Three sources, three different views of the Dubai market. Here's what each one is good for, where they disagree, and how to triangulate price.

13 May 20267 min readDubuy.ai Research

Key takeaways: The Dubai Land Department records actual sale prices after the fact. Property Finder and Bayut publish asking prices in real time. The gap between asking and DLD is real — typically 5–15% in a buyer's market, near zero in a seller's market — and tells you where bargaining power sits. Use DLD for valuation, the portals for inventory, and don't quote one as if it were the other.

What each source actually is

Dubai Land Department (DLD) is the government registry. Every sale, every rental contract, every transfer is recorded here, and the cleaned data is published as open data. DLD numbers are actual prices paid, dated to the day of registration. They lag the live market by 2–6 weeks but they're definitive.

Property Finder and Bayut are listing portals. Agents and developers post inventory; buyers browse. The numbers shown are asking prices — what the seller wants, not what the property will sell for. Property Finder has a tighter agent verification process; Bayut has broader inventory at the lower end of the market.

Both portals publish their own "market trends" reports based on listing data. Treat these as inventory data, not transaction data — they describe what's for sale, not what's sold.

Where DLD and the portals disagree

The asking-vs-DLD gap is one of the most useful numbers in Dubai property. We track it per community on the Asking vs DLD page. In a normal market the gap is 5–10% — sellers ask a bit over the last comparable sale, buyers negotiate down, the deal lands somewhere in between.

When the gap widens (15%+), one of two things is happening: either the market is genuinely rising and sellers are pricing in tomorrow's number, or there's stale inventory at unrealistic asks that isn't selling. The second case is far more common. A community with a wide asking-vs-DLD gap and rising days-on-market is a community where buyers have leverage.

When the gap narrows (under 3%) or inverts (asking below DLD), the market is hot — comparables have moved up since the last recorded sale, and the listing prices reflect that. Dubai Marina and Business Bay have flipped between these regimes multiple times in the last three years.

Use DLD for valuation

If you're trying to answer "is this asking price fair?" — go to DLD. Pull the last 12 months of transactions in the building (or, if the building has thin volume, the community). Compute the median price per square foot. Adjust for floor, view, and condition. That's your valuation anchor.

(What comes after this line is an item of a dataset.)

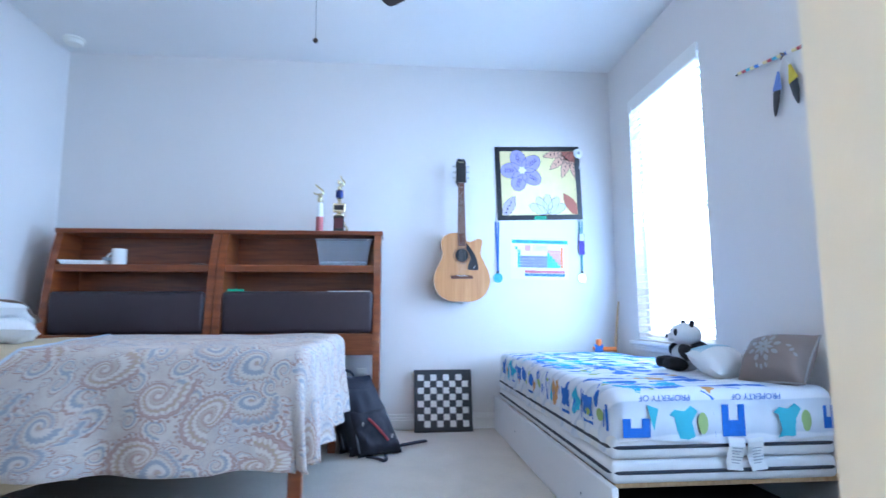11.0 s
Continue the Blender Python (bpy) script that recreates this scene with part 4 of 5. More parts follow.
t = thing("round_sticker", "small round orange and white sticker on the mirror", "sticker", m=Matrix(((0, 0, 1, 0.3785), (1, 0, 0, 1.438), (0, 1, 0, 1.527), (0, 0, 0, 1))))
flat("disc", ellipse(0, 0, 0.021, 0.021), WHITE_P, t, 0)
flat("orange_print", ellipse(0.001, 0.002, 0.014, 0.011), ORANGE, t, 0.0008)
flat("yellow_print", ellipse(0.002, -0.001, 0.009, 0.005), GOLD, t, 0.0016)


def pump_bottle(name, label, m, body, pump, liquid=None):
    t = thing(name, label, "soap bottle", m=m)
    part("bottle", lathe([(0, 0.0), (0.030, 0.0), (0.033, 0.006), (0.033, 0.10), (0.030, 0.118), (0.017, 0.132), (0.013, 0.138), (0.013, 0.146), (0, 0.146)], 32, sy=0.72), body, t, smooth=True)
    if liquid:
        part("liquid", lathe([(0, 0.003), (0.030, 0.004), (0.030, 0.09), (0, 0.09)], 28, sy=0.70), liquid, t, "clear liquid", True)
    part("collar", lathe([(0.016, 0.142), (0.016, 0.16), (0.010, 0.168), (0.006, 0.17), (0.006, 0.195), (0, 0.195)], 20), pump, t, "white pump collar", True)
    part("pump_head", tube(arc(lambda u: (-0.014 + 0.052 * u, 0, 0.20 - 0.006 * u * u), 8), 0.0065, 10), pump, t, "white pump nozzle", True)
    return t


CLEAR_P = clear("clear_plastic", (0.93, 0.93, 0.95), 0.08, 1.2)
WHITE_PL = material("white_plastic", (0.82, 0.82, 0.80), 0.3, vary=0.02)
b = pump_bottle("soap_bottle", "half-full clear hand soap bottle with white pump", pose(0.475, 1.535, 0.753, 0, 0, 60) @ Matrix.Scale(0.93, 4), CLEAR_P, WHITE_PL, clear("soap_liquid", (0.90, 0.88, 0.95), 0.02, 1.15))
part("label", box(bmesh.new(), 0.004, 0.012, 0.0237, 0.0243, 0.03, 0.085), material("lilac_label", (0.55, 0.45, 0.66), 0.5), b, "lilac label strip")
part("yellow_mark", box(bmesh.new(), 0.004, 0.012, 0.0237, 0.0243, 0.020, 0.027), GOLD, b)

switch_plate(on_east(1.838, 1.323, x=4.40), 1, "white single rocker switch beside the door")
outlet(on_east(2.275, 1.065, x=4.40), "white wall outlet with a plugged-in cord")
t = thing("charger_plug", "small white plug with a thin cord", "plug", m=on_east(2.275, 1.086, 0.0086, x=4.40))
part("plug", box(bmesh.new(), -0.011, 0.011, -0.012, 0.012, 0.0, 0.022, 0.004, 2), WHITE_PL, t)
part("cord", tube(arc(lambda u: (-0.10 * math.sin(1.6 * u), -0.005 - 0.33 * u ** 1.1, 0.016 + 0.02 * math.sin(3.0 * u) + 0.045 * u), 20), 0.0018, 6), WHITE_PL, t)
towel_ring(on_east(2.03, 1.518, x=4.40), "dark bronze towel ring holding a pink towel")


def hand_towel(m):
    """A towel pulled through the ring: gathered on top, spreading into pleats below."""
    t = thing("hand_towel", "dusty pink ribbed hand towel hanging from the ring", "towel", m=m)
    PINK = material("dusty_pink_terry", (0.74, 0.57, 0.55), 0.95, vary=0.08, scale=20, bump=0.9, bump_scale=420)
    for nm, off, length, ph, w1, lab in (("front_fall", 0.012, 0.315, 0.0, 0.078, ""), ("back_fall", -0.014, 0.21, 1.4, 0.06, "")):
        bm = bmesh.new()
        nu, nv = 40, 30
        g = {}
        for i in range(nu + 1):
            for j in range(nv + 1):
                u, v = 2 * i / nu - 1, j / nv
                w = 0.030 + (w1 - 0.030) * min(1, v * 1.3) ** 0.7 + (0.014 * max(0, v - 0.80) / 0.2 if nm == "front_fall" else 0)
                pleat = math.sin(u * 9 + ph + 0.6 * math.sin(v * 3)) * (0.010 + 0.006 * v)
                if nm == "front_fall" and 0.76 < v < 0.82:
                    pleat *= 0.5
                x = u * w - 0.008 * v + (0.035 * v if nm == "back_fall" else -0.02 * v) + 0.006 * noise.noise(Vector((u * 2, v * 3, ph)))
                y = -length * v + 0.012 * math.cos(u * 1.4) - 0.006 * math.sin(u * 7 + ph) * (v > 0.9)
                z = off * (1 - (1 - v) ** 6) + pleat + 0.012 * (1 - v) ** 4 * 0
                g[i, j] = bm.verts.new((x, y, z))
        for i in range(nu):
            for j in range(nv):
                bm.faces.new((g[i, j], g[i + 1, j], g[i + 1, j + 1], g[i, j + 1]))
        o = part(nm, bm, PINK, t, lab, True)
        so = o.modifiers.new("thickness", "SOLIDIFY")
        so.thickness, so.offset = 0.005, 0
    part("hem_tag", box(bmesh.new(), -0.105, -0.088, -0.318, -0.298, 0.005, 0.015, 0.003, 1), INK, t, "dark corner tag")


hand_towel(on_east(2.045, 1.396, 0.045, x=4.40))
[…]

The Dubuy valuation tool does this automatically from DLD data for a community + property type + size. It's the same calculation but pre-computed across every Dubai community.

Use the portals for inventory

DLD tells you what has sold; it doesn't tell you what's for sale right now. For active inventory you need Property Finder or Bayut. Look at: number of listings (a healthy mid-tier community has hundreds; a thin community has a few), median days-on-market, and the distribution of asking prices vs the DLD median.

One useful heuristic: if there are five listings asking AED 2.5M for a property type whose DLD median is AED 2.0M, and those listings have been sitting for 60+ days, the actual clearing price is closer to the DLD median than the asks.

Use Pulse for everything the numbers miss

Neither DLD nor the portals tell you that a building has lift problems, that the service charges spiked last year, or that the developer is in a dispute with the OA. That's what we use Reddit for. The Dubai Community Pulse aggregates years of resident posts by community, so you can see the lived-experience signal alongside the data.

What to do when they disagree

Three sources, three numbers — the right answer is usually somewhere between the portal asks and the DLD median, weighted toward DLD if the comparable sales are recent (within 60 days) and toward the portal asks if the market has moved meaningfully since.

If you're seeing a 20%+ disagreement between an agent's quote and the DLD median for the building, ask the agent for the comparables. A serious agent will produce them. A non-serious one will not.